Another thing to remember is that we were not at war in 1986, even if we had some incidents with the Libyans. The enemy in Top Gun is never identified, although they fly MiGs and have something resembling Soviet insignia on their helmets.
It's been a loooooong time since I saw that film and I have no desire to revisit it, but I could swear that the Lybians or Lybia or at least North Africa was specifically mentioned as the source of trouble that these pilots had immediately rush to confront. I'm much more sure that the carrier they were flying from was in the Mediterranean.



Bright light. Bright light. Uh oh.
The film actually begins "somewhere in the Indian Ocean", and the carrier is the U.S.S. Enterprise. At the end, they refer to a disabled ship trapped in enemy territory, but they never get specific about where.

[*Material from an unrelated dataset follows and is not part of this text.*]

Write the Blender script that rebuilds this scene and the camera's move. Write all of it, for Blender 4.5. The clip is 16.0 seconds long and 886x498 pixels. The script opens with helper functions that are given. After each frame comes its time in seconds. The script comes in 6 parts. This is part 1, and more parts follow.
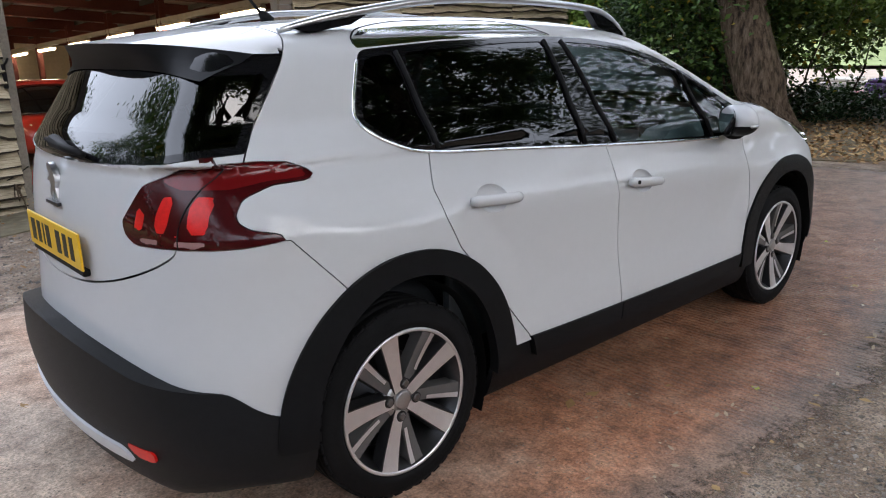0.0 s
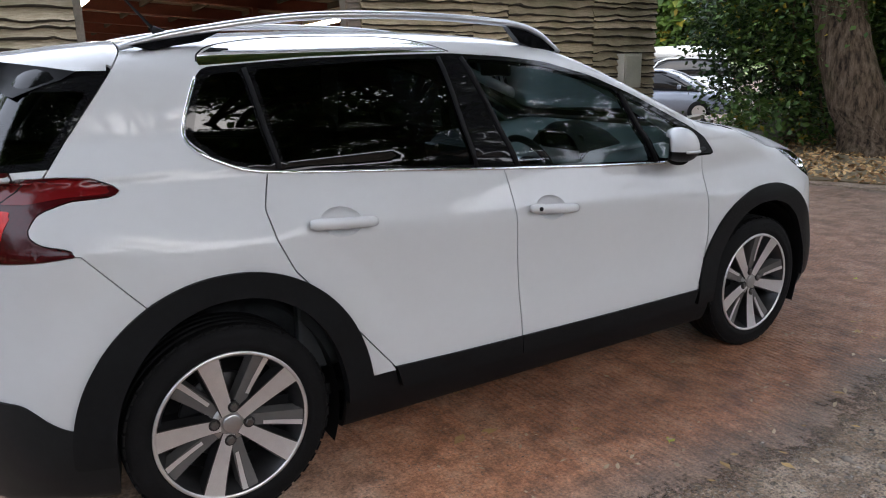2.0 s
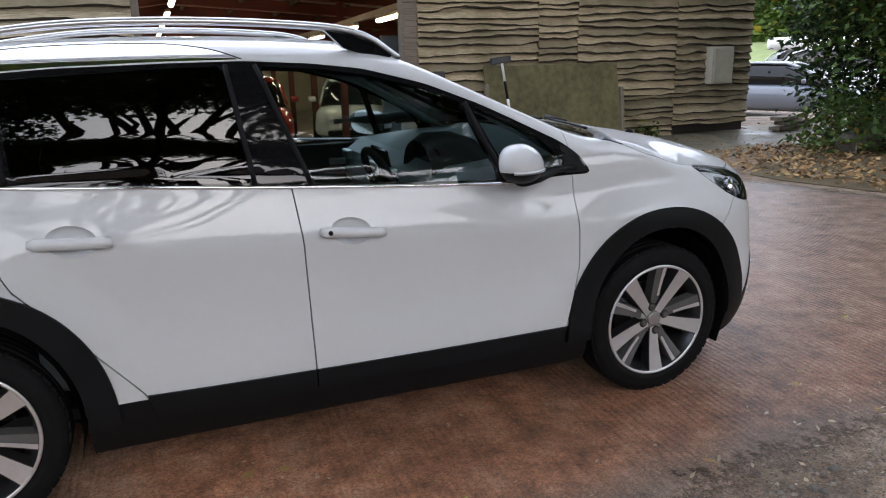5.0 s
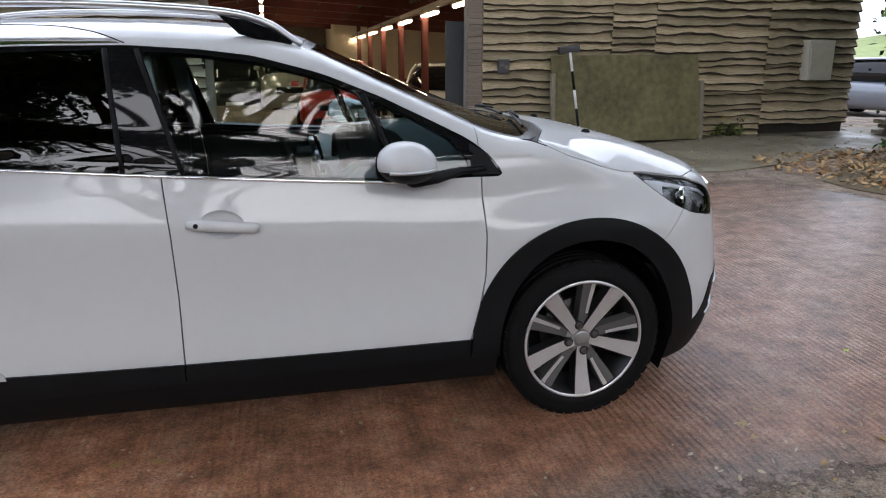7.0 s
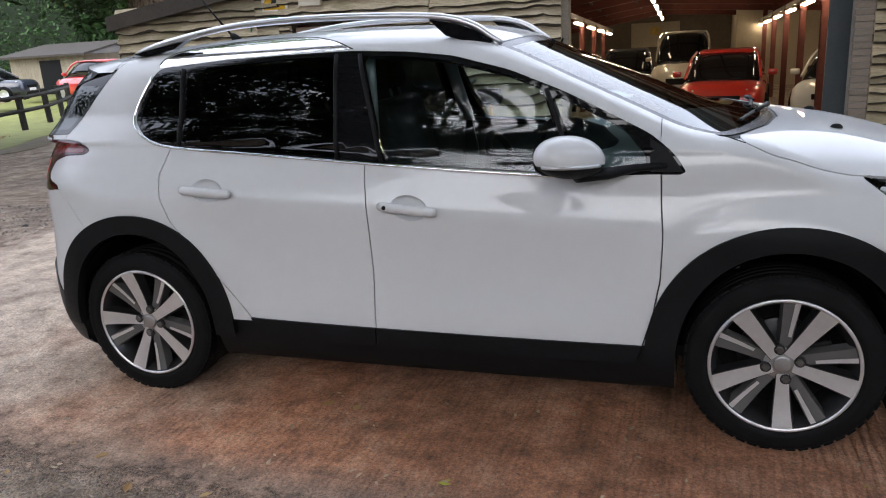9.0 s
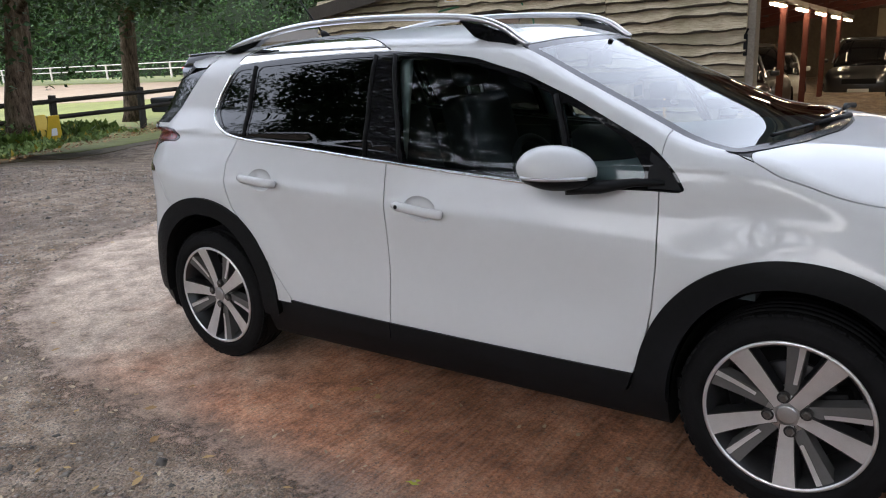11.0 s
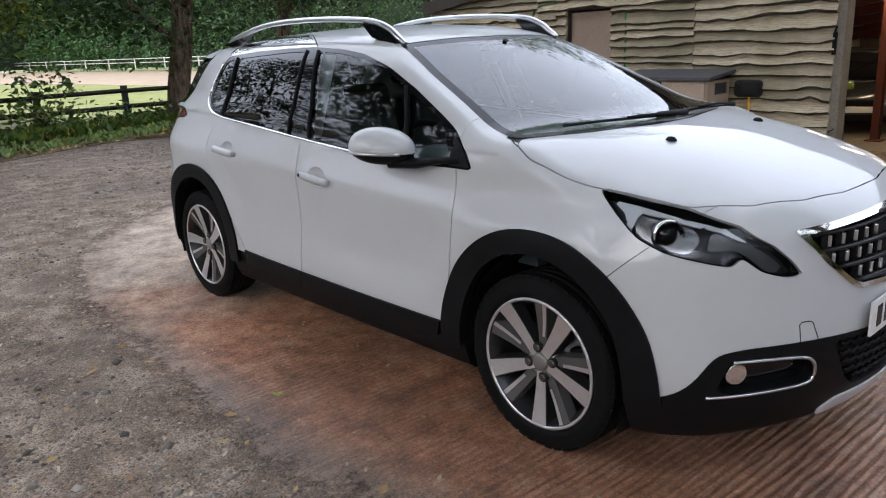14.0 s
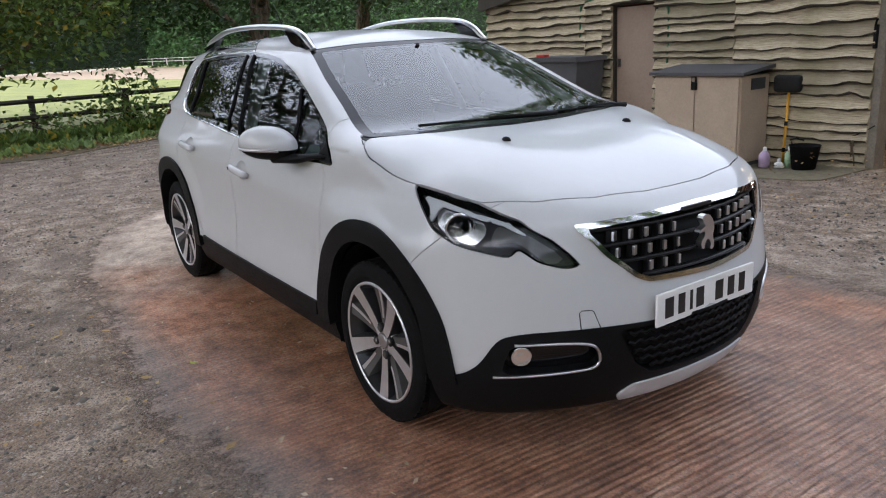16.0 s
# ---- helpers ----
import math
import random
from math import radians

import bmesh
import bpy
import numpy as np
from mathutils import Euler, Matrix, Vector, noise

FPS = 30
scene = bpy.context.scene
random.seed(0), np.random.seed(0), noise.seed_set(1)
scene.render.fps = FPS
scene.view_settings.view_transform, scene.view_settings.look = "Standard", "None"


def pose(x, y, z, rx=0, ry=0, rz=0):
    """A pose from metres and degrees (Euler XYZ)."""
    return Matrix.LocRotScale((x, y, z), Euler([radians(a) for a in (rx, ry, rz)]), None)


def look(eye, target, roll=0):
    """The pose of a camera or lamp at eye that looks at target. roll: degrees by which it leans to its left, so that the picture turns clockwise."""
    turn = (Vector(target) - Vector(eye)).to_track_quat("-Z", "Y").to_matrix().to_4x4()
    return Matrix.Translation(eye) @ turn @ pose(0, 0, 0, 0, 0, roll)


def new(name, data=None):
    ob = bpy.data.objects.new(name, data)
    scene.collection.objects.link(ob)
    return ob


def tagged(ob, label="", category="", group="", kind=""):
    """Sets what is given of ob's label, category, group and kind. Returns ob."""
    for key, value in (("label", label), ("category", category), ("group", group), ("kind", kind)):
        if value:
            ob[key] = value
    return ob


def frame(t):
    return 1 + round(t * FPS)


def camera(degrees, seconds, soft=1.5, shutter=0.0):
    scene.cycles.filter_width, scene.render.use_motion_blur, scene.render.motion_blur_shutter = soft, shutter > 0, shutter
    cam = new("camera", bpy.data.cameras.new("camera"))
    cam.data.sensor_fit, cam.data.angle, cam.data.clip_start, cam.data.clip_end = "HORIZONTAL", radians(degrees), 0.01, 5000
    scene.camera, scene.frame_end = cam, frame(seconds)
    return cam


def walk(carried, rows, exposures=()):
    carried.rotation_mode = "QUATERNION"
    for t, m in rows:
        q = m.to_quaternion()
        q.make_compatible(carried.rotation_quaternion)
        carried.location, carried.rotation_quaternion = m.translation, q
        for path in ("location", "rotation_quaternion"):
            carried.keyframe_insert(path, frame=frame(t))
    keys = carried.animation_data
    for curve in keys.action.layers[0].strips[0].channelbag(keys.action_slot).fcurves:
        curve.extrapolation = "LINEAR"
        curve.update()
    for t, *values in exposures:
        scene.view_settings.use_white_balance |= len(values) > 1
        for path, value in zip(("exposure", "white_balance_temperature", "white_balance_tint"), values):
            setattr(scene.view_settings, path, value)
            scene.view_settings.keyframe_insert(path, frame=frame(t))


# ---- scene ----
cam = camera(61.3, 16.0, 1.1)
PATH = [
    (0, (-1.324, -2.492, 1.383), (-0.034, -1.057, 0.857), -1.4),
    (0.5, (-1.116, -2.59, 1.376), (0.111, -1.093, 0.87), -1.2),
    (1, (-0.933, -2.668, 1.378), (0.257, -1.141, 0.878), -0.9),
    (1.5, (-0.745, -2.809, 1.382), (0.355, -1.216, 0.88), -1.1),
    (2, (-0.571, -2.927, 1.396), (0.471, -1.295, 0.896), -1.0),
    (2.5, (-0.354, -2.966, 1.384), (0.641, -1.305, 0.885), -1.0),
    (3, (-0.151, -2.974, 1.404), (0.787, -1.28, 0.901), -0.9),
    (3.5, (0.017, -3.041, 1.403), (0.881, -1.31, 0.894), -1.1),
    (4, (0.209, -3.172, 1.421), (1.01, -1.412, 0.911), -1.3),
    (4.5, (0.38, -3.219, 1.41), (1.139, -1.44, 0.899), -1.4),
    (5, (0.622, -3.238, 1.431), (1.338, -1.444, 0.914), -1.2),
    (7.5, (1.621, -3.329, 1.434), (1.838, -1.42, 0.881), -0.5),
    (8, (1.845, -3.374, 1.429), (1.761, -1.453, 0.879), -1.9),
    (8.5, (2.045, -3.421, 1.449), (1.697, -1.53, 0.898), -3.2),
    (9, (2.201, -3.335, 1.426), (1.596, -1.506, 0.888), -3.4),
    (9.5, (2.366, -3.212, 1.44), (1.537, -1.473, 0.903), -3.3),
    (12, (3.267, -2.933, 1.441), (2.034, -1.451, 0.908), -3.2),
    (12.5, (3.506, -2.905, 1.425), (2.178, -1.507, 0.895), -2.9),
    (13, (3.756, -2.876, 1.439), (2.379, -1.529, 0.902), -2.5),
    (13.5, (3.926, -2.772, 1.403), (2.537, -1.438, 0.865), -2.6),
    (14, (4.105, -2.659, 1.412), (2.674, -1.368, 0.874), -2.7),
    (14.5, (4.318, -2.559, 1.406), (2.846, -1.316, 0.869), -2.6),
    (15, (4.606, -2.464, 1.413), (3.092, -1.276, 0.872), -2.6),
    (15.5, (4.755, -2.317, 1.392), (3.202, -1.177, 0.853), -2.9),
    (16, (4.893, -2.098, 1.419), (3.296, -1.023, 0.878), -3.4),
]
walk(cam, [(t, look(eye, target, roll)) for t, eye, target, roll in PATH], [(0.0, 1.50), (3.5, 1.50), (8.0, 1.46), (12.0, 1.44), (14.0, 1.38), (16.0, 1.42)])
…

The film actually begins "somewhere in the Indian Ocean", and the carrier is the U.S.S. Enterprise. At the end, they refer to a disabled ship trapped in enemy territory, but they never get specific about where.
Like I said, Mark, it's been a long, long time since I once saw that movie and very little about it stuck to my memory board. Is the opening scene that you describe the same combat theater that the Top Gun class is called back to after graduation, because I thought I remembered them going back to fly a hotshot combat mission against somebody after leaving class. For some reason, I had the impression that they were on a carrier in the Mediterranean and that the target was definitely Lybia. But maybe that's just a "created memory" from real life facts in the years afterward.



Bright light. Bright light. Uh oh.
Top Gun did come out one month after the U.S. actually bombed Libya in retaliation of a terrorist attack on a Berlin disco where American servicemen died. That could be the connection.